= SUPPLIED INFORMATION =
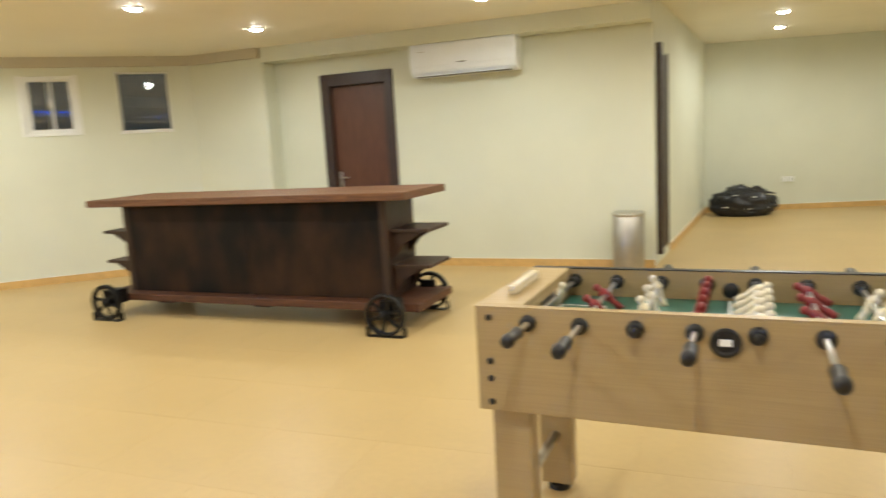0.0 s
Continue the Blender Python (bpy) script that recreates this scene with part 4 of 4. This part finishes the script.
def football_table():
    t = thing("table_football", "pale maple table football game with red and ivory players", "table football", (-0.764, 1.615, 0), -2.5)
    L, W, Z0, Z1 = 0.738, 0.342, 0.560, 0.900
    for s in (-1, 1):
        part("side_wall", box(-L, L, s * W, s * (W - 0.032), Z0, Z1, 0.004), M_MAPLE, t)
        part("edge_band", box(-L, L, s * (W + 0.001), s * (W - 0.033), Z1, Z1 + 0.004), M_BLACK if s > 0 else M_MAPLE, t)
        part("end_wall", box(s * L, s * (L - 0.03), -W + 0.032, W - 0.032, Z0, Z1 - 0.001, 0.003), M_MAPLE, t)
        part("goal_wall", box(s * (L - 0.15), s * (L - 0.13), -W + 0.032, W - 0.032, Z0 + 0.2, Z1 - 0.02, 0.003), M_MAPLE, t)
        part("end_top", box(s * L, s * (L - 0.15), -W + 0.033, W - 0.033, Z1 - 0.019, Z1 + 0.004, 0.003), M_MAPLE, t)
        sc = part("score_rail", tube([(s * (L - 0.075), -0.20, Z1 + 0.024), (s * (L - 0.075), 0.12, Z1 + 0.024)], 0.004), M_CHROME, t)
        for k in range(10):
            part("score_bead", box(s * (L - 0.075) - 0.014, s * (L - 0.075) + 0.014, -0.185 + k * 0.028, -0.163 + k * 0.028, Z1 + 0.008, Z1 + 0.036, 0.004), M_IVORY, sc)
        part("goal", box(s * (L - 0.151), s * (L - 0.156), -0.10, 0.10, 0.80, 0.865), M_BLACK, t)
        for y in (-1, 1):
            lg = part("leg", box(s * (L - 0.03), s * (L - 0.16), y * (W - 0.035), y * (W - 0.12), 0.03, Z0, 0.006), M_MAPLE, t)
            part("foot", lathe([(0.045, 0.0), (0.045, 0.022), (0.02, 0.03), (0.02, 0.04)], "z", 16, (s * (L - 0.095), y * (W - 0.078), 0)), M_BLACK, lg)
            for z in (0.868, 0.725, 0.668, 0.590):
                part("bolt", lathe([(0.011, y * (W + 0.0005)), (0.011, y * (W + 0.004)), (0.006, y * (W + 0.007))], "y", 12, (s * (L - 0.045), 0, z)), M_BLACK, t)
        part("leg_brace", tube([(s * (L - 0.095), -W + 0.09, 0.24), (s * (L - 0.095), W - 0.09, 0.24)], 0.017), M_CHROME, t, "steel leg brace", True)
    part("bottom", box(-L + 0.03, L - 0.03, -W + 0.032, W - 0.032, Z0 + 0.01, Z0 + 0.02), M_MAPLE, t)
    f = part("playfield", box(-L + 0.13, L - 0.13, -W + 0.033, W - 0.033, 0.785, 0.795), M_GREEN, t, "green playfield with white lines")
    for a in ((-0.005, 0.005, -0.305, 0.305), (-0.585, -0.575, -0.145, 0.145), (0.575, 0.585, -0.145, 0.145), (-0.425, -0.415, -0.145, 0.145), (0.415, 0.425, -0.145, 0.145), (-0.585, -0.415, -0.15, -0.14), (-0.585, -0.415, 0.14, 0.15), (0.415, 0.585, -0.15, -0.14), (0.415, 0.585, 0.14, 0.15), (-0.30, -0.29, -0.305, 0.305), (0.29, 0.30, -0.305, 0.305)):
        part("line", box(*a, 0.7952, 0.7968), M_WHITE, f)
    for y in (-1, 1):
        part("ball_cup", lathe([(0.029, y * (W - 0.0335)), (0.042, y * (W + 0.002)), (0.042, y * (W + 0.010)), (0.030, y * (W + 0.012)), (0.026, y * (W - 0.01))], "y", 20, (0.0, 0, 0.832)), M_BLACK, t, "black ball entry cup", True)
        part("cup_insert", box(-0.017, 0.017, y * (W + 0.004), y * (W + 0.009), 0.822, 0.842, 0.002), M_WHITE, t)
        part("cup_well", lathe([(0.028, y * (W - 0.004)), (0.028, y * (W + 0.003))], "y", 20, (0.0, 0, 0.832)), M_BLACK, t)
    rows = [(1, "i"), (2, "r"), (3, "i"), (5, "r"), (5, "i"), (3, "r"), (2, "i"), (1, "r")]
    slide = [0.06, -0.02, 0.05, 0.0, 0.02, 0.08, 0.0, 0.0]
    lean = [25, -50, -20, 12, 60, -60, 30, 0]
    front = [True, True, False, True, False, True, False, True]
    for k, (count, colour) in enumerate(rows):
        x = -0.565 + 0.1615 * k
        o = slide[k]
        z = 0.856
        reach = (0.21, 0.27, 0.03, 0.25, 0.03, 0.36, 0.03, 0.24)[k]
        back = 0.035 if front[k] else 0.24
        rod = part("rod", tube([(x, -W - reach, z), (x, W + back, z)], 0.0085), M_CHROME, t, "chrome player rod", True)
        for s in (-1, 1):
            part("bearing", lathe([(0.014, s * (W - 0.045)), (0.026, s * (W - 0.040)), (0.026, s * (W + 0.010)), (0.013, s * (W + 0.014))], "y", 16, (x, 0, z)), M_BLACK, rod, smooth=True)
            part("bumper", lathe([(0.010, 0.0), (0.019, 0.004), (0.019, 0.03), (0.010, 0.034)], "y", 12, (x, s * 0.27 - 0.017, z)), M_BLACK, rod, smooth=True)
        e = -W - reach if front[k] else W + back
        sg = -1 if front[k] else 1
        part("handle", lathe([(0.010, e + sg * 0.006), (0.019, e), (0.021, e - sg * 0.02), (0.017, e - sg * 0.06), (0.020, e - sg * 0.10), (0.013, e - sg * 0.115)], "y", 14, (x, 0, z)), M_BLACK, rod, "black grip handle", True)
        q = W + back if front[k] else -W - reach
        part("rod_cap", lathe([(0.009, q - 0.012), (0.013, q - 0.010), (0.013, q + 0.010), (0.007, q + 0.013)], "y", 12, (x, 0, z)), M_BLACK, rod, smooth=True)
        for i in range(count):
            y = (i - (count - 1) / 2) * (0.10 if count == 5 else 0.165) + o * 0.6
            figurine(rod, x, y, z, M_IVORY if colour == "i" else M_RED, lean[k])
    return t


football_table()


# ---- small things ----
def air_conditioner():
    a = thing("air_conditioner", "white wall-mounted split air conditioner", "air conditioner", (-3.30, 6.645, 2.13))
    bm = bmesh.new()
    side = [(0.0, 0.0), (-0.13, 0.0), (-0.21, 0.045), (-0.232, 0.10), (-0.235, 0.33), (-0.215, 0.36), (0.0, 0.36)]
    rows = [[bm.verts.new((x, y, z)) for y, z in side] for x in (-0.60, 0.60)]
    bm.faces.new(rows[0]), bm.faces.new(rows[1])
    for i in range(len(side)):
        j = (i + 1) % len(side)
        bm.faces.new((rows[0][i], rows[0][j], rows[1][j], rows[1][i]))
    bmesh.ops.bevel(bm, geom=bm.edges[:], offset=0.010, segments=2, affect="EDGES")
    part("case", bm, M_ACWHITE, a)
    part("front_cover", box(-0.592, 0.592, -0.241, -0.234, 0.105, 0.325, 0.003), M_ACWHITE, a)
    part("louvre", box(-0.52, 0.52, -0.205, -0.14, 0.004, 0.012, 0.002), M_ACWHITE, a)
    part("air_slot", box(-0.53, 0.53, -0.19, -0.135, -0.003, 0.003), M_BLACK, a)
    part("top_grille", box(-0.58, 0.58, -0.20, -0.02, 0.358, 0.364), M_BLACK, a)
    part("maker_mark", box(-0.045, 0.045, -0.2425, -0.2415, 0.118, 0.128), M_BLACK, a)
    # Black strip along the upper front edge of the case.
    part("top_strip", box(-0.585, 0.585, -0.238, -0.205, 0.345, 0.366, 0.003), M_BLACK, a, "black strip along the top front")
    part("sticker", box(-0.50, -0.42, -0.2425, -0.2415, 0.255, 0.263), M_CHROME, a)
    part("mount_plate", box(-0.57, 0.61, -0.012, -0.001, -0.05, 0.38, 0.002), M_WALL, a)


air_conditioner()

b = thing("waste_bin", "tall brushed steel waste bin by the wall", "waste bin", (-1.60, 6.38, 0))
part("bin_body", lathe([(0.150, 0.0), (0.155, 0.012), (0.155, 0.585), (0.150, 0.59)], "z", 36), M_STEEL, b, smooth=True)
part("bin_rim", lathe([(0.157, 0.585), (0.162, 0.59), (0.162, 0.615), (0.150, 0.622), (0.06, 0.624)], "z", 36), M_CHROME, b, smooth=True)
part("bin_foot", lathe([(0.158, 0.0), (0.160, 0.004), (0.160, 0.03), (0.156, 0.034)], "z", 36), M_BLACK, b)

bm = bmesh.new()
bmesh.ops.create_icosphere(bm, subdivisions=5, radius=1)
for v in bm.verts:
    n0 = v.co.copy()
    z = max(-0.62, n0.z)
    r = 1 + 0.16 * noise.noise(n0 * 2.3) + 0.10 * noise.noise(n0 * 6) + 0.07 * abs(noise.noise(n0 * 13))
    v.co = Vector((n0.x * 0.47 * r, n0.y * 0.30 * r, (z + 0.62) * 0.27 * (r if z > -0.6 else 1)))
g = tagged(finish(bm, "duffel_bag", M_BAG, None, True), "black shiny stuffed bag lying on the floor", "bag")
g.matrix_basis = pose(-0.36, 11.15, 0, 0, 0, 6)
# White strips draw the glints on the shiny bag.
for k, (x, z, w) in enumerate(((-0.2, 0.28, 0.07), (0.1, 0.30, 0.06), (-0.05, 0.2, 0.06), (0.22, 0.22, 0.07), (-0.26, 0.15, 0.06), (0.05, 0.12, 0.06), (-0.12, 0.33, 0.05), (0.28, 0.13, 0.05))):
    part("highlight_strip", tube([(x - w, -0.285 + 0.14 * abs(x) + 0.25 * max(0, z - 0.2), z), (x + w, -0.29 + 0.14 * abs(x) + 0.25 * max(0, z - 0.2), z + 0.008)], 0.007), M_WHITE, g, "short white strip drawn as a highlight")
part("strap", tube([(-0.42, -0.05, 0.2), (-0.3, -0.1, 0.36), (-0.05, -0.08, 0.41), (0.25, -0.06, 0.38), (0.46, -0.02, 0.33)], 0.016, 8, None, 2), M_BAG, g, smooth=True)

f = thing("floor_box", "square brushed metal floor socket cover", "floor box", (-5.595, -1.845, 0.002))
part("cover", box(-0.058, 0.058, -0.057, 0.057, 0.0, 0.006, 0.002), M_FLOORBOX, f)
part("lid_flap", box(-0.045, 0.045, -0.045, 0.045, 0.006, 0.009, 0.001), M_FLOORBOX, f)
part("finger_notch", box(0.03, 0.044, -0.012, 0.012, 0.009, 0.0105), M_BLACK, f)


# ---- downlights ----
def downlight():
    d = thing("downlight", "round recessed white ceiling downlight, lit", "downlight", LAMP_SPOTS[0], group="ceiling downlights")
    part("trim_ring", lathe([(0.0555, -0.011), (0.060, -0.011), (0.073, -0.003), (0.076, 0.004), (0.0555, 0.004)], "z", 28, (0, 0, -0.001), closed=True), M_RING, d, smooth=True)
    # Lens is domed so its shape stands in for glare round the lamp.
    part("lens", lathe([(0.0545, 0.002), (0.0535, -0.010), (0.047, -0.020), (0.033, -0.028), (0.011, -0.031)], "z", 28), M_LAMP, d, "glowing lens")
    return d


first = downlight()
# LAMP_SPOTS also holds the unseen lamps added for brightness.
for q in LAMP_SPOTS[1:]:
    copy_thing(first, pose(*q))
lamp = bpy.data.lights.new("downlight_lamp", "SPOT")
lamp.energy, lamp.color, lamp.spot_size, lamp.spot_blend, lamp.shadow_soft_size = LAMP_POWER, (1.0, 0.965, 0.86), radians(178), 0.62, 0.045
for x, y, z in LAMP_SPOTS:
    new("downlight_lamp", lamp).matrix_basis = pose(x, y, z - 0.06)


# ---- floor, laid in square tiles ----
floor = structure(finish(box(WX - 0.3, 4.5, YS - 0.3, 13.2, -0.12, -0.0015), "floor", M_GROUT), "tan square floor tiles with thin brown joints", "floor")
STEP, JX, JY = 0.6035, -4.13, -1.51


def tile_shape(w):
    bm = box(0, w, 0, w, -0.01, 0.0)
    return bm


me = None
rest_v, rest_f = [], []
for i in range(-12, 16):
    for j in range(-19, 26):
        x, y = JX + STEP * i, JY + STEP * j
        if x < WX - 0.62 or x > 4.3 or y > 12.9 or y < YS - 0.6:
            continue
        if -9.7 < x < 0.2 and -4.9 < y < 5.2:
            if me is None:
                ob = part("tile", tile_shape(STEP - 0.0011), M_TILE, floor)
                me = ob.data
            else:
                ob = new("tile", me)
                ob.parent = floor
            ob.location = (x, y, 0)
        else:
            w, k = STEP - 0.0011, len(rest_v)
            rest_v += [(x, y, 0), (x + w, y, 0), (x + w, y + w, 0), (x, y + w, 0), (x, y, -0.01), (x + w, y, -0.01), (x + w, y + w, -0.01), (x, y + w, -0.01)]
            rest_f += [(k, k + 1, k + 2, k + 3), (k, k + 4, k + 5, k + 1), (k + 1, k + 5, k + 6, k + 2), (k + 2, k + 6, k + 7, k + 3), (k + 3, k + 7, k + 4, k)]
far = bpy.data.meshes.new("far_tiles")
far.from_pydata(rest_v, [], rest_f)
far.materials.append(M_TILE)
fo = new("far_tiles", far)
fo.parent = floor
tagged(fo, "tan floor tiles farther off", kind="stuff")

= WORK TO COMPLETE =
Output a single number: how many lines contain the word "with".

= WORKED ANSWER =
4